Member of the Chamber of Deputies
- In office 15 May 1941 – 15 May 1949
- Constituency: 2nd Departamental Group

Personal details
- Born: 29 January 1906 Antofagasta, Chile
- Died: 14 May 1987 (aged 81) Santiago, Chile
- Party: Communist Party
- Spouse: Rosa Inés Flores
- Occupation: Mechanic; Worker; Politician

= José Celestino Díaz =

Chilean politician (1906–1987)

José Celestino Díaz Iturrieta (29 January 1906 – 14 May 1987) was a Chilean mechanic, worker and communist politician.

==Biography==
He was the son of José Celestino Díaz Cerda and Rafaela Iturrieta Molina, and married Rosa Inés Flores Villalón in Chuquicamata on 1 February 1941.

He worked as an automobile mechanic and as a nitrate worker. He was a militant of the Partido Progresista Nacional, the name used by the Communist Party between 1941 and 1945, after the Electoral Registrar erased its legal existence based on a 1932 law.

He helped organize the Industrial Union of the Chuquicamata Plant in 1933, becoming its first president. He also served as regidor of Calama (1938) and Secretary-General of the Industrial Mining Federation of Copiapó (1939).

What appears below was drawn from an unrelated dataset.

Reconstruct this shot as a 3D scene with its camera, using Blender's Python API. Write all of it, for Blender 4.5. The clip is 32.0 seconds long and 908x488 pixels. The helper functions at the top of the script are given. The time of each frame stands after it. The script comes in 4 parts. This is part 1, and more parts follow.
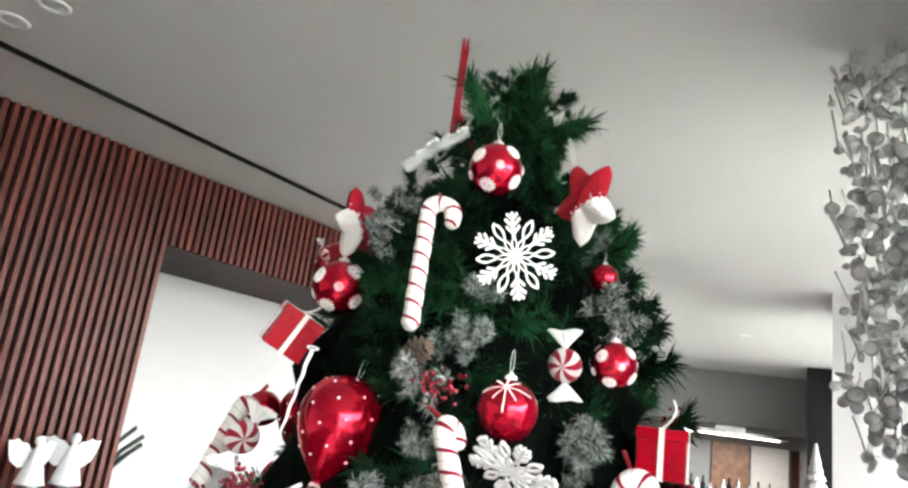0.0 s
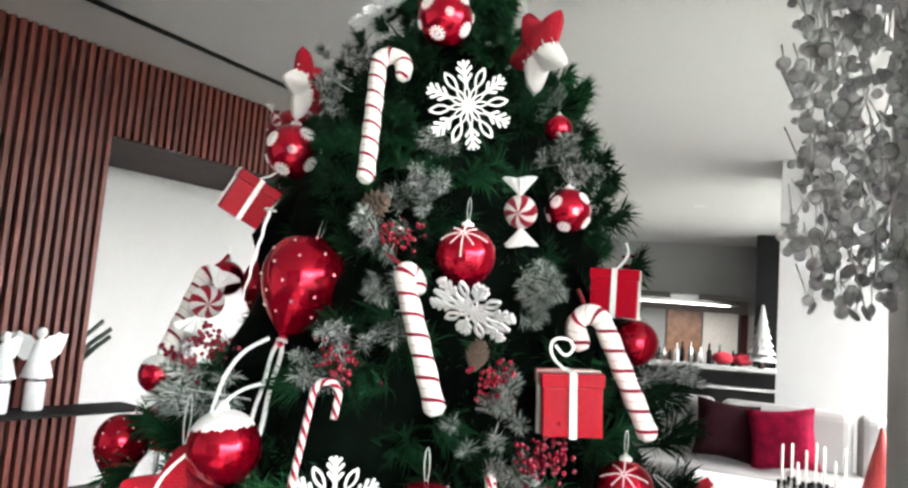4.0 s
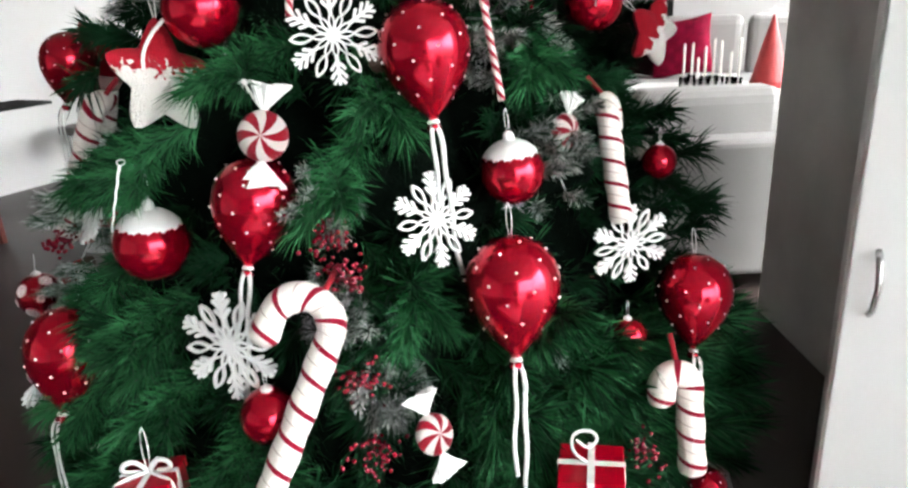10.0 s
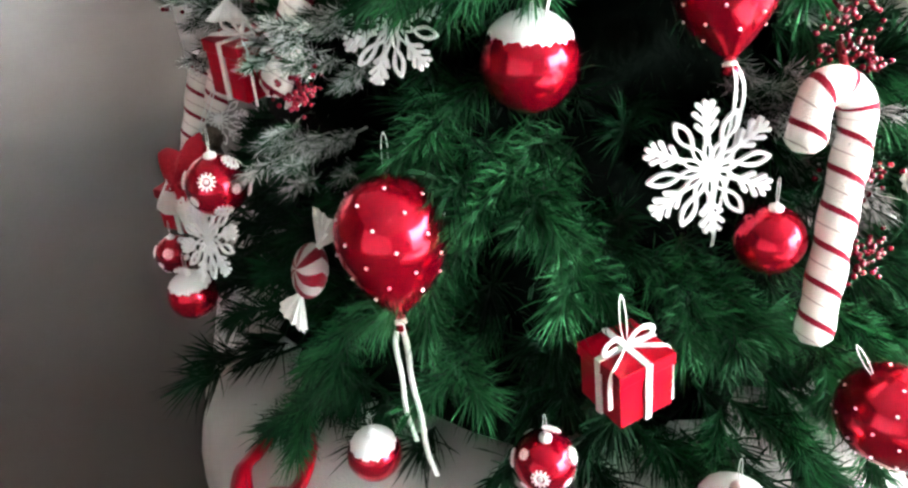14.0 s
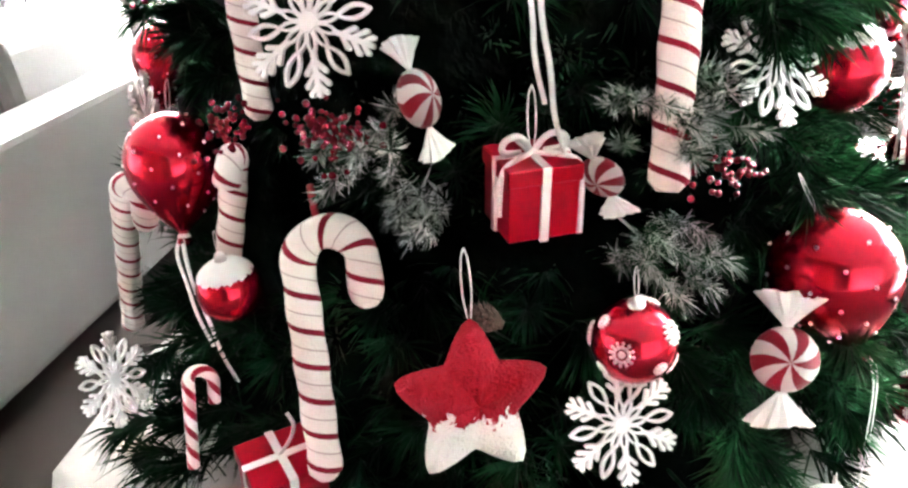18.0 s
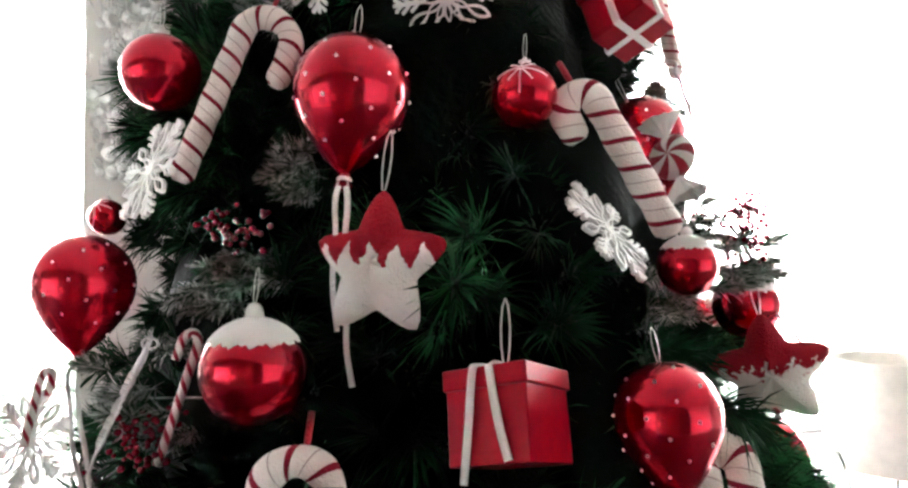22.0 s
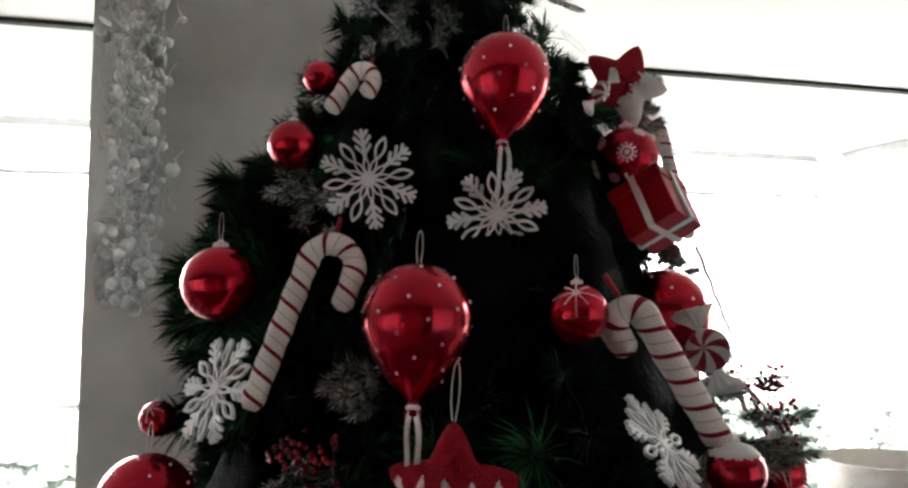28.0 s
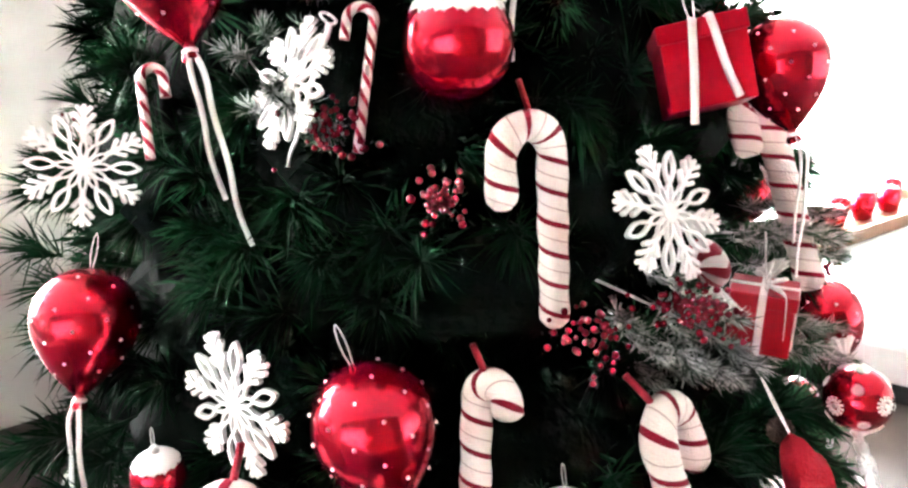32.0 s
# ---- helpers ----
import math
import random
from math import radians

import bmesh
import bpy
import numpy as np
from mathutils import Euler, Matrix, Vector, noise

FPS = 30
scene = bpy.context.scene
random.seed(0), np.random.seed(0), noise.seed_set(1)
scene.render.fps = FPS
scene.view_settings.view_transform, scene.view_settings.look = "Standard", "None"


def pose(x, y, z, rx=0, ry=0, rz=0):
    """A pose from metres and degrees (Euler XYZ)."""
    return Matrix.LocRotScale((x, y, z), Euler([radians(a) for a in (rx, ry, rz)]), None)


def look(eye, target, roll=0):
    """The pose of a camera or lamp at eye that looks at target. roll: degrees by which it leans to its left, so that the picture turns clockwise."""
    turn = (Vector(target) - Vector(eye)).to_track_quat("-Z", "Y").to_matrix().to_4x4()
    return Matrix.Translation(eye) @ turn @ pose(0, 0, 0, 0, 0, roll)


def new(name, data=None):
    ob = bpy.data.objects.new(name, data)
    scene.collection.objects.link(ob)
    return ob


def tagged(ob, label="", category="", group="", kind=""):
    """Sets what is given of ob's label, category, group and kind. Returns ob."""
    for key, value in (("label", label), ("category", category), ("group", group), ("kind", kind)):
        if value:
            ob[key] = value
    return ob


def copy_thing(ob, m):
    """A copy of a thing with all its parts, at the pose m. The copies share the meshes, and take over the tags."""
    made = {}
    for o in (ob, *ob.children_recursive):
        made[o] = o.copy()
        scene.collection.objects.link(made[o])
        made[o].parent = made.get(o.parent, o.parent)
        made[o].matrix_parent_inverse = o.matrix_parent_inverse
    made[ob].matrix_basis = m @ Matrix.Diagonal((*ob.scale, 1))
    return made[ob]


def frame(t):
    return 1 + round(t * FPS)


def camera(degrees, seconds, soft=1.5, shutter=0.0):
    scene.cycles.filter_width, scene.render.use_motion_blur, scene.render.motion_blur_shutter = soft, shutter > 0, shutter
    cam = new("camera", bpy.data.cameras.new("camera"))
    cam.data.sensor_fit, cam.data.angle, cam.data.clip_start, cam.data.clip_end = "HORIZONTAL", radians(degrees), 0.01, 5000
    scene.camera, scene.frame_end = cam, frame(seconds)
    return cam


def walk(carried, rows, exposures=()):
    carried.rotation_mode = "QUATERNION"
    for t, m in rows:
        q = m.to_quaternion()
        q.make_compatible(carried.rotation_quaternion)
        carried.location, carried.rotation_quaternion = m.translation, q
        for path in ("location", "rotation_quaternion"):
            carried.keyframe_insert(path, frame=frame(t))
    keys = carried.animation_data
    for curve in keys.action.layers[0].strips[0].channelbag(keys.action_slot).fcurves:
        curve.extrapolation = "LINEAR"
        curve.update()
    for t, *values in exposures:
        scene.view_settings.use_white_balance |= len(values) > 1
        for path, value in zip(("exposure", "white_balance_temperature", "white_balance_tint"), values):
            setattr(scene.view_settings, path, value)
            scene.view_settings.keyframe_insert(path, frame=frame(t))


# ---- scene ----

== Political Activities ==
He was elected Deputy for the 2nd Departamental Group—Antofagasta, Tocopilla, El Loa and Taltal—for the 1941–1945 legislative term, joining the Committees on Internal Government and on Labour and Social Legislation.
He was re-elected for the 1945–1949 term and served on the Committee on Foreign Relations.

He suffered imprisonment and persecution during the application of the Ley de Defensa Permanente de la Democracia—the “ley maldita”—under the government of Gabriel González Videla. He was twice relegated to Pisagua. During the second government of Carlos Ibáñez del Campo, he was again imprisoned and relegated to Curepto.

Following the 1973 military coup, he was detained and tortured in the Estadio Chile and the Estadio Nacional. He went into exile in Venezuela in 1978, returning to Chile in 1985 in poor health. He died in Santiago on 14 May 1987.